= E. E. Y. Hales =

English Catholic historian (1908–1986)

Edward Elton Young Hales (8 October 1908 - 1 July 1986) was an English Catholic historian. Born in Nottingham, England, he was a son of James Elton Hales (born 23 July 1872) and Ethel Burbidge. During the late 1950s and early 1960s, "Teddy" Hales (as he was called by his friends) worked as an inspector in the British Ministry of Education in London, and was influential in promoting the study of world history in secondary schools in the UK. Hales compared his conversion to the Catholic Church with St. Paul's conversion experience, arguing that although "revelations such as Paul had were not to be expected by ordinary people like myself...moments of special illumination are granted, just very occasionally, to most of us in the course of our lives, and we do well to heed them when they come.
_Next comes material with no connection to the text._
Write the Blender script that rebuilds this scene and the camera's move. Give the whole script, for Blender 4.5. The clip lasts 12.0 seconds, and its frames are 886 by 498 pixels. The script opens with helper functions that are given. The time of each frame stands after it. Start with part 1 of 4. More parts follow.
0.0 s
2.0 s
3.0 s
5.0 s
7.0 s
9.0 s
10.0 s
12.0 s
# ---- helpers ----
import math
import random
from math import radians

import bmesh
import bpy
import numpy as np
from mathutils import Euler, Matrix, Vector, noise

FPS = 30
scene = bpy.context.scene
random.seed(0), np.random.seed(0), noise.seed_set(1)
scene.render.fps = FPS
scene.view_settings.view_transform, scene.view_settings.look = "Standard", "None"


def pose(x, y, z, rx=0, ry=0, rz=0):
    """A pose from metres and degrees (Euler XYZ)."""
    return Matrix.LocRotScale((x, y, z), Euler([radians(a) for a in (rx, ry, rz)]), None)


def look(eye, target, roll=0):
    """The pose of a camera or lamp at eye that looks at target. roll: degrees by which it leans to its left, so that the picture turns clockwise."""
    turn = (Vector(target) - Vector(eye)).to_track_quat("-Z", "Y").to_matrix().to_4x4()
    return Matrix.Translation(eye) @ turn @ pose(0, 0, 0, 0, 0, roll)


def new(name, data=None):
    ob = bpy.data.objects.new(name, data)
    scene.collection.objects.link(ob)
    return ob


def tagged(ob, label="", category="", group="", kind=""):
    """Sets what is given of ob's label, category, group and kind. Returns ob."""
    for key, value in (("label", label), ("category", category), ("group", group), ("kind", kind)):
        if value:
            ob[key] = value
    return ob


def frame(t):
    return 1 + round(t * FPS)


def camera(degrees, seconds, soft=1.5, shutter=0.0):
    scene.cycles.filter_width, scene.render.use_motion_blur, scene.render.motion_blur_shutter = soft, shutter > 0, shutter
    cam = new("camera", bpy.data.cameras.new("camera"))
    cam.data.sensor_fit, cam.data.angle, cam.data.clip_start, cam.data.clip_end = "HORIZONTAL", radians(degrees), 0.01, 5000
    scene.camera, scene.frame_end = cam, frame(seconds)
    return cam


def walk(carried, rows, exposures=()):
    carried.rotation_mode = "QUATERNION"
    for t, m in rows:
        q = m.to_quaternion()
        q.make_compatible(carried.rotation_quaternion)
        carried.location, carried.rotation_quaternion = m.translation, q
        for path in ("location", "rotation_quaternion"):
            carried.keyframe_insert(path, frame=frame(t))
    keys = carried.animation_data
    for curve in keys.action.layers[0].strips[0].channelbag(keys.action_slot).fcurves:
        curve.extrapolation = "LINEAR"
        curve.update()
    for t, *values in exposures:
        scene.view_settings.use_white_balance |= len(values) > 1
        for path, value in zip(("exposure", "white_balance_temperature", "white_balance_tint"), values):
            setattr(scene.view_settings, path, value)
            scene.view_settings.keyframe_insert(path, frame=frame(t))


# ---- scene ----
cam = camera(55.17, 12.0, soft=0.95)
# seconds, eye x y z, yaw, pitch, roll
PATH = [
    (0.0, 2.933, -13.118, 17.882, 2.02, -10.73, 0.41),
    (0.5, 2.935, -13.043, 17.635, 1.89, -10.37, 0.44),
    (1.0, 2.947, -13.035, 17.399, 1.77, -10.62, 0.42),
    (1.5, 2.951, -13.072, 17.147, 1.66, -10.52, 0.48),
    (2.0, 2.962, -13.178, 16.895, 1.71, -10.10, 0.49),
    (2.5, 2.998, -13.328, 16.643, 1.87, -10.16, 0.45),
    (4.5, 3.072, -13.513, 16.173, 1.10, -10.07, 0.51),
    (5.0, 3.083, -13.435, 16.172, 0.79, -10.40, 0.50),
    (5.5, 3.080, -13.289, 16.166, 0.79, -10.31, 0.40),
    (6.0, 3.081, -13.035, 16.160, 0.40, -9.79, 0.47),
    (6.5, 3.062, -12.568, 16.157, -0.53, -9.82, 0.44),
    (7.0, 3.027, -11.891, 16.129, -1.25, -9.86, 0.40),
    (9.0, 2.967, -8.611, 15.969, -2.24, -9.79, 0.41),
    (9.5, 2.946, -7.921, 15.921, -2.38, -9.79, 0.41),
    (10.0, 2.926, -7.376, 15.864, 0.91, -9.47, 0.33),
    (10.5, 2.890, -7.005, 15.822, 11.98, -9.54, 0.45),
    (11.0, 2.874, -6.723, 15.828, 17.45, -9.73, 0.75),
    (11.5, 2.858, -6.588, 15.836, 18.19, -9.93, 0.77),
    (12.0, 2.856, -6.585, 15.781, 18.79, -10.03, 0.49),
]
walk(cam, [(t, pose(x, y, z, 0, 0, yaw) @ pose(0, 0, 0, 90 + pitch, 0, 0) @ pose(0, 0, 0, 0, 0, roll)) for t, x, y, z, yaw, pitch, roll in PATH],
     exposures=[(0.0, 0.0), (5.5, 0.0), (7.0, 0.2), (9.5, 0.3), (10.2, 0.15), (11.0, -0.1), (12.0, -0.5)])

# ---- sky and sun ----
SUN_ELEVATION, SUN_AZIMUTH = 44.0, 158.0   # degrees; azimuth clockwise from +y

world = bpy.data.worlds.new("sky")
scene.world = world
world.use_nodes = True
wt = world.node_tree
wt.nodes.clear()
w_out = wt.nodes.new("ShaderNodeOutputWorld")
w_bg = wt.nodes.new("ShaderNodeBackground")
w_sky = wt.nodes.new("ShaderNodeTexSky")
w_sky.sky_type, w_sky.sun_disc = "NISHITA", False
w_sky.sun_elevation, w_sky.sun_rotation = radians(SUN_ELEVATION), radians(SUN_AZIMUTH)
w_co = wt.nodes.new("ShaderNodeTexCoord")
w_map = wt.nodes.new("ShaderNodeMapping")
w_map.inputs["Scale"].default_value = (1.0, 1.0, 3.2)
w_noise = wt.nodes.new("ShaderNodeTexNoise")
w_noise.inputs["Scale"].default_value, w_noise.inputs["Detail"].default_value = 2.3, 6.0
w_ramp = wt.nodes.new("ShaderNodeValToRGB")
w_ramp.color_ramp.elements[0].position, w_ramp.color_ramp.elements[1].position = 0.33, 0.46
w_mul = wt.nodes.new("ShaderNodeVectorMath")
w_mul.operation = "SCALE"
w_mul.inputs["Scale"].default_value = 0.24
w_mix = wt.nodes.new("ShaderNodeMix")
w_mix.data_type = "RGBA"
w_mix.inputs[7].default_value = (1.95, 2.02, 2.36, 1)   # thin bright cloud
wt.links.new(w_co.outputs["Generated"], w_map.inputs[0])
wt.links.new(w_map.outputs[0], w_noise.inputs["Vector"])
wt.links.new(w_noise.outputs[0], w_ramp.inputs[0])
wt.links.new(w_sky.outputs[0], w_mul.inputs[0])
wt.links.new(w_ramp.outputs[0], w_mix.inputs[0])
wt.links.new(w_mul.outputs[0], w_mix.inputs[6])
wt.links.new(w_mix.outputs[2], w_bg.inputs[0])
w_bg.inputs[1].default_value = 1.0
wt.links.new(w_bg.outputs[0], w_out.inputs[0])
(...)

I am glad, for instance, I heeded one that came to me the evening I first met the girl who was to be my wife; and I am glad I heeded one that carried me, at the age of forty, into the Catholic Church".
==Books==
Some of his books include:

- Pio Nono: A Study in European Politics and Religion in the Nineteenth Century (P.J. Kenedy, 1954) online
- Mazzini and the Secret Societies: the Making of a Myth (Eyre & Spottiswoode, 1956)
- The Catholic Church in the Modern World (Doubleday, 1958)
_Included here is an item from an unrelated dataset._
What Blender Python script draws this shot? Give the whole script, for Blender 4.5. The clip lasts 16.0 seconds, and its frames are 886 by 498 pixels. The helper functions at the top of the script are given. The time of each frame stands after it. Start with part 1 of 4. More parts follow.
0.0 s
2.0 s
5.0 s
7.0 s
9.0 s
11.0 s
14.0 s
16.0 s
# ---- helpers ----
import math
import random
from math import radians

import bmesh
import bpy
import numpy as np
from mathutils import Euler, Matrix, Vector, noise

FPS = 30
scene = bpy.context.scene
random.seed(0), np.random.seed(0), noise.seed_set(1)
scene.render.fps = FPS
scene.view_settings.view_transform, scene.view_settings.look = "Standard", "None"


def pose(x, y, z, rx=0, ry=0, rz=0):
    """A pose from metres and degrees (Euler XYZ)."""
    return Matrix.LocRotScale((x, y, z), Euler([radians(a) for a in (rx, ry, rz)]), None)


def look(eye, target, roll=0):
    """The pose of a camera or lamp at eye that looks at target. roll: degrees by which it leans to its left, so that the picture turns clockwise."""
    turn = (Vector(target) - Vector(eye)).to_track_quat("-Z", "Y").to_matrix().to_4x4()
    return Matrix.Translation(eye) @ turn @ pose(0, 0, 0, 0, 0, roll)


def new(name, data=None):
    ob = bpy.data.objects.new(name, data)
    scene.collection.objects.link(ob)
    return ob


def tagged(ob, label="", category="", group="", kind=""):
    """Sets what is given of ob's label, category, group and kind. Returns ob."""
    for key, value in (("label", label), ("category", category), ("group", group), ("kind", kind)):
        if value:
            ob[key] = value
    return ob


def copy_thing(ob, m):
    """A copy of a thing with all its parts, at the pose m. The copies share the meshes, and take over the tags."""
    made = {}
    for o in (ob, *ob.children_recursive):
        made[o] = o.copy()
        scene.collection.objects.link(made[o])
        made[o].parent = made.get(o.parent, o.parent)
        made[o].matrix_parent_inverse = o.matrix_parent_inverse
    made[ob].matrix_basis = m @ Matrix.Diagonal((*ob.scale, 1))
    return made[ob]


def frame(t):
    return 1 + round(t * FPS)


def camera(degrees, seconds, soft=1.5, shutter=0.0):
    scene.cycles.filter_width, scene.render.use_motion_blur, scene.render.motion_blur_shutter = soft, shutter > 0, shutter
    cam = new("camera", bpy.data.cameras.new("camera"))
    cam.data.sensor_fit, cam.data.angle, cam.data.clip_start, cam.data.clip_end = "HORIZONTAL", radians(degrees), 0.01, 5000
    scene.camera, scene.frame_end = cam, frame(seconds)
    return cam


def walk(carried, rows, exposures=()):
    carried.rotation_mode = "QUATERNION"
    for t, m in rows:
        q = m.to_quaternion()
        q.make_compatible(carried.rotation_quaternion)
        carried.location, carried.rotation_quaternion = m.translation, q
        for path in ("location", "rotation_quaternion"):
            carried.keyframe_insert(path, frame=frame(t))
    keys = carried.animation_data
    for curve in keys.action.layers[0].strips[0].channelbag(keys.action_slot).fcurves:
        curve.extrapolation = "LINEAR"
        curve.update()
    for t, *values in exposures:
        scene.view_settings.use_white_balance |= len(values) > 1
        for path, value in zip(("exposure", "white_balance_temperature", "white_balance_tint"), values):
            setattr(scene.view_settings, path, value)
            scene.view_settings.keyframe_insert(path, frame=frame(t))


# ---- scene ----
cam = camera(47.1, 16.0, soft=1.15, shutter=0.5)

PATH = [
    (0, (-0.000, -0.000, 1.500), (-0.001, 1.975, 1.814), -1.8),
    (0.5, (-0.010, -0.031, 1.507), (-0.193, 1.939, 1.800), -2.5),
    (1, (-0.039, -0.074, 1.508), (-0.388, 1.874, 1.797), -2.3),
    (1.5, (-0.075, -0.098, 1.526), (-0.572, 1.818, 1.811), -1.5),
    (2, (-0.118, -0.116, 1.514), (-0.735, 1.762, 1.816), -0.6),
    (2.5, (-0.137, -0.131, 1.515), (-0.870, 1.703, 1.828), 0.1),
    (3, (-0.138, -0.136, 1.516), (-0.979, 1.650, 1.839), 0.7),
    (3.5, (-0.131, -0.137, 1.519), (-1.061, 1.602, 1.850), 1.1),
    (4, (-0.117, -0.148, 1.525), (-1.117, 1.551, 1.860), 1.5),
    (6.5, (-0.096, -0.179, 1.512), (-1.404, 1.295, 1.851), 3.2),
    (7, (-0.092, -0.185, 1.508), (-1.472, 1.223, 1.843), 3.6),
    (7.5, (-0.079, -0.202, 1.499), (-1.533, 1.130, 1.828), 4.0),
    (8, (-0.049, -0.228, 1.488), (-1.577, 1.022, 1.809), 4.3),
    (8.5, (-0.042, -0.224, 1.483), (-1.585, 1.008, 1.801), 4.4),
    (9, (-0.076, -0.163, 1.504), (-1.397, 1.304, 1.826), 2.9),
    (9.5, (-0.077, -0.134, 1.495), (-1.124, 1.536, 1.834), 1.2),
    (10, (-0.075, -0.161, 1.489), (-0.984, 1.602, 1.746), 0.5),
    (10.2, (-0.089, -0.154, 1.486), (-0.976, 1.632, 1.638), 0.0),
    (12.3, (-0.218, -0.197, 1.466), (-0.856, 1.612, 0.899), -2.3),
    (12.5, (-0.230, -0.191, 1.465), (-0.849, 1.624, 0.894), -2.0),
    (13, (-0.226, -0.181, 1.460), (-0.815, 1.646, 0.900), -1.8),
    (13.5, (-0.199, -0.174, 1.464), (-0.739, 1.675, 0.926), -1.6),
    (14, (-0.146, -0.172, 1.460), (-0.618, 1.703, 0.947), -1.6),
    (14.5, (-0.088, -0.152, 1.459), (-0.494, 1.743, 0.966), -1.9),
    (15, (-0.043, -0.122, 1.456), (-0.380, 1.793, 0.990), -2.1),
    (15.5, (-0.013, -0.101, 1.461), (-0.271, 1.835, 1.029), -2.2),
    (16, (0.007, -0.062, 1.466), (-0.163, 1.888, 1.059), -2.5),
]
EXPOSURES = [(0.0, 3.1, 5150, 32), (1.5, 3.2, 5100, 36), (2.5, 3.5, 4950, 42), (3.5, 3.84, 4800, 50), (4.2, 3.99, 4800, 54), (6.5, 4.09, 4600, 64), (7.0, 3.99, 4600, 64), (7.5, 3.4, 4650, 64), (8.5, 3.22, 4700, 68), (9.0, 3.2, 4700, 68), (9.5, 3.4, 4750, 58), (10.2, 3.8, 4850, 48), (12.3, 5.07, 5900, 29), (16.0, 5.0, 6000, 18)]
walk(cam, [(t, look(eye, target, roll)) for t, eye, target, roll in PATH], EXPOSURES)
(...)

- Revolution And Papacy, 1769-1846 (Doubleday, 1960)
- The Emperor and the Pope: The Story of Napoleon And Pius VII (Doubleday, 1961)
- Napoleon And the Pope: The Story of Napoleon and Pius VII (Eyre & Spottiswoode, 1962) [possibly a variant title of The Emperor and the Pope]
- Pope John and His Revolution (Doubleday, 1965)
- Chariot of Fire (Fantasy novel) 1977
==Death==
He died at Bellagio, Italy while on holiday there. An obituary of E. E. Y. Hales was published in The Catholic Historical Review, Vol. LXXII (72) (1986), No. 4, pp. 711–712.